Principal Component Analysis and Free Energy Landscape Mapping Using GROMACS

2 minute read

This guide outlines how to perform Principal Component Analysis (PCA) and compute Free Energy Landscapes (FEL) from molecular dynamics (MD) simulations using GROMACS. These analyses are useful to capture dominant motions and identify energetically favorable states in biomolecular systems.

Part 1: Principal Component Analysis (PCA)

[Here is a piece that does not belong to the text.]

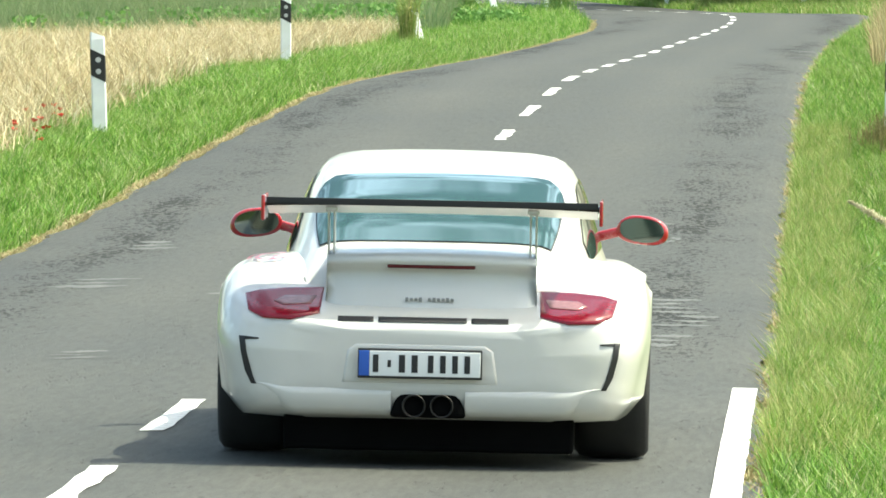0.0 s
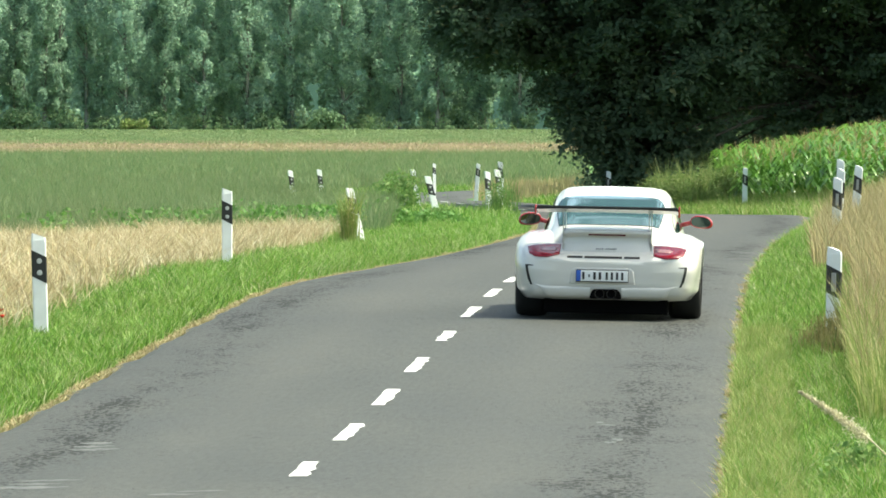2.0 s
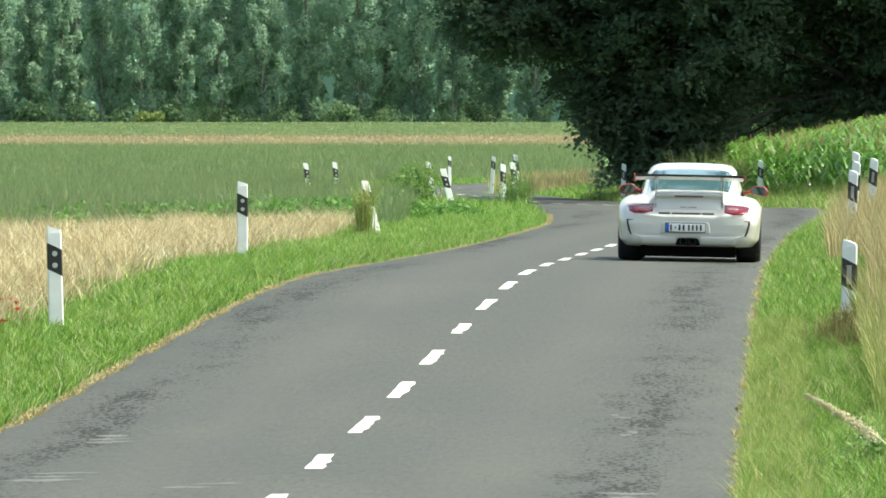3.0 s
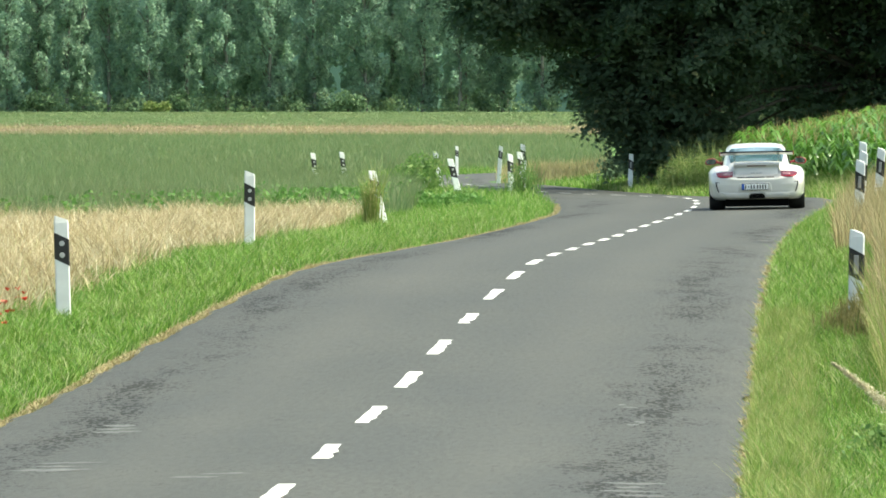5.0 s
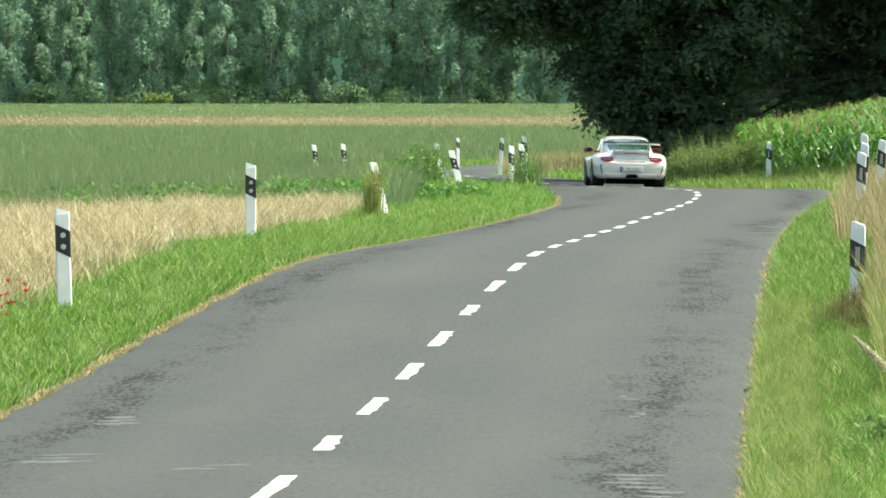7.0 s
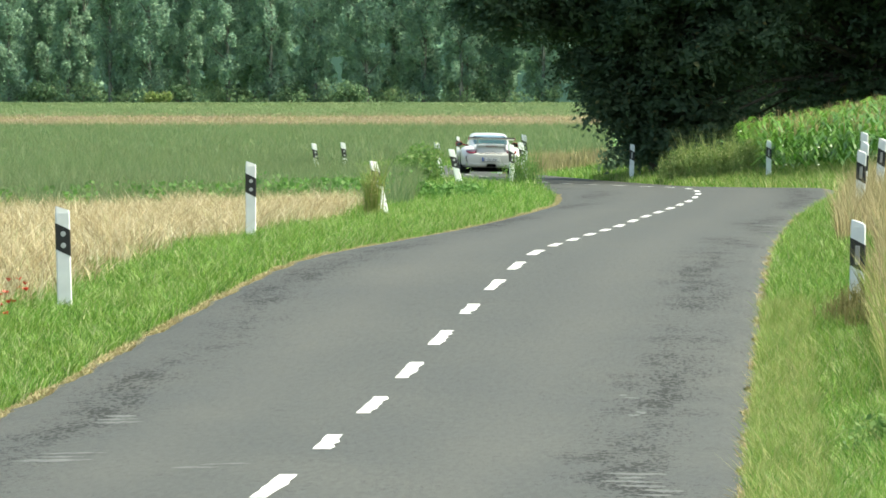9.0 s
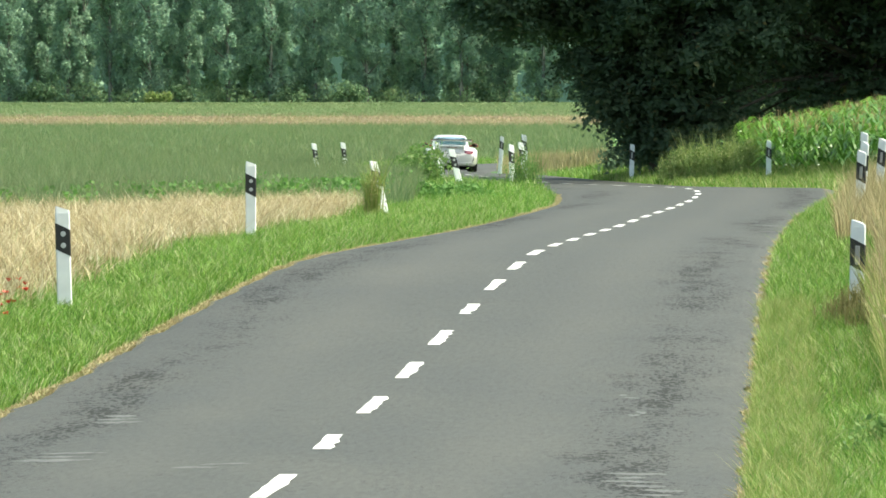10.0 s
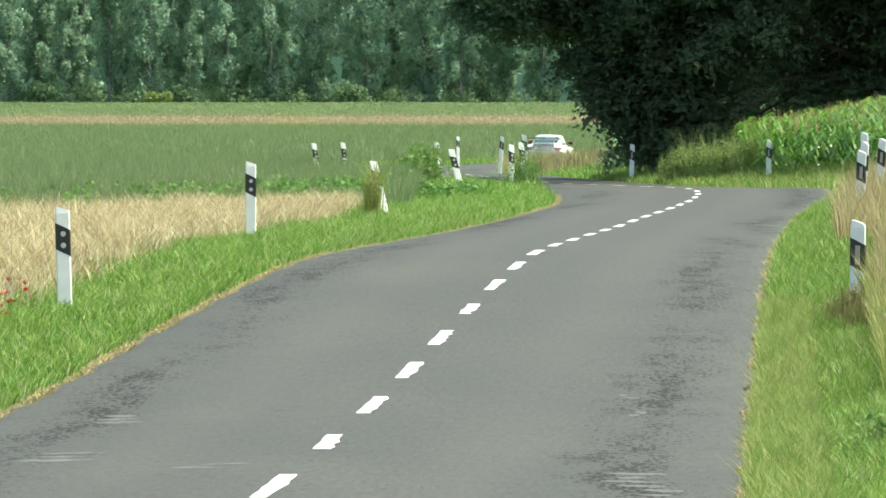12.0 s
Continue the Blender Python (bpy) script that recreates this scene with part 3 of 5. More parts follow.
def build_posts():
    shaft, band, disc, bar = marker_post_meshes()

    def make(kind, label):
        post = tagged(new("marker_post"), label, "road post", group="marker posts along the road")
        part("shaft", shaft, post)
        part("band", band, post, "slanted black band")
        if kind == "pair":
            part("reflector", disc(0.765), post, "round clear reflector"), part("reflector", disc(0.655), post, "round clear reflector")
        else:
            part("reflector", bar(0.71), post, "oblong reflector")
        return post

    left = make("pair", "white plastic marker post with black band beside wheat")
    right = make("bar", "white plastic marker post with black band in grass")
    # x, y, foot height or None for the ground, lean to the right, turn
    LEFT = [(-3.56, 79.5, 0.03, -1.5, 8), (-2.52, 110.7, 0.17, 0.0, 8), (-0.94, 141, -0.05, -15, 30), (0.42, 183, -0.17, -15, 20),
            (1.60, 192, -0.17, -3, 30), (1.95, 195, -0.13, -10, 25), (2.25, 228, -0.16, -4, 20), (0.62, 348, -0.95, 0, 20), (-0.02, 228, -0.35, -10, 30),
            (-3.30, 225, -0.36, -9, 25), (-2.58, 228, -0.36, -8, 25)]
    RIGHT = [(3.71, 75.75, -0.04, 1.0, -12), (5.92, 120, 0.24, 2, -15), (6.62, 133.5, 0.28, 3, -15), (7.32, 147, 0.35, 1, -15), (7.12, 138, 0.30, 4, -15),
             (5.22, 234, -0.47, 2, -20), (8.25, 214, -0.24, 1, -20), (1.95, 288, -0.58, 4, 0)]
    for model, rows in ((left, LEFT), (right, RIGHT)):
        for i, (x, y, z, lean, turn) in enumerate(rows):
            m = pose(x, y, z, 0, lean, turn)
            if i == 0:
                model.matrix_basis = m
            else:
                ob = copy_thing(model, m)
                if lean < -8:
                    tagged(ob, "leaning white marker post half overgrown with weeds")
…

Step 1: Covariance Matrix and Eigenvector Calculation

Run the following command to compute the covariance matrix and extract eigenvectors:

gmx covar -s md_0_100.tpr -f md_0_100.xtc -o eigenvalues.xvg -v eigenvectors.trr -xpma covar.xpm

Note: If the command fails using md_0_100.gro, use md_0_100.tpr.

Select protein and ligand when prompted.


Step 2: Determine the Number of Principal Components

Analyze eigenvalues.xvg to compute:

  • Total Variance
    Total Variance = Σ λᵢ

  • Explained Variance (%)
    Explained Variance (%) = (λᵢ / Σ λᵢ) × 100

  • Cumulative Variance
    Cumulative Variance = Σ (λᵢ / Σ λᵢ) × 100

Select the minimum number of components that cumulatively explain more than 50% of the total variance.


Step 3: Plot Principal Component Projections

For projecting motion along PC1 to PC5, run:

gmx anaeig -f md_0_100.xtc -s md_0_100.tpr -v eigenvectors.trr -first 1 -last 5 \
-proj pc15_lovastatina.xvg -2d project2d_s100_lovastatina.xvg -tu ns
  • -proj: 1D projection along each selected eigenvector
  • -2d: Combined 2D projection using the first 5 components

Part 2: Free Energy Landscape (FEL) Calculation

Step 1: Generate Principal Component Projections

gmx anaeig -f md_0_100.xtc -s md_0_100.tpr -v eigenvectors.trr -last 1 -proj pc1.xvg
gmx anaeig -f md_0_100.xtc -s md_0_100.tpr -v eigenvectors.trr -first 2 -last 2 -proj pc2.xvg

Merge PC1 and PC2 into a single file:

paste pc1.xvg pc2.xvg | awk '{print $1, $2, $4}' > PC1PC2.xvg

Step 2: Compute Free Energy Surface

Use GROMACS SHAM module:

gmx sham -f PC1PC2.xvg -ls FES.xpm

Convert .xpm to .dat using a Python script:

python2.7 xpm2txt.py -f FES.xpm -o fel.dat

Python script xpm2txt.py converts the XPM matrix to a 3-column text file (X, Y, Energy).


Step 3: Extract Minimum Energy Conformation

After plotting fel.dat, identify the time of the minimum energy, then extract the conformation:

gmx trjconv -s md_0_100.tpr -f md_0_100.xtc -o min_energy.pdb -dump 520

Replace 520 with the appropriate time (in ps) corresponding to the energy minimum.


Summary

This workflow provides a systematic approach to:

  • Identify dominant motions in your trajectory via PCA
  • Visualize structural variation through projection plots
  • Map the free energy landscape based on PC space
  • Extract the most stable conformations for further analysis

These methods are widely used for post-simulation analysis in structural biology and drug discovery.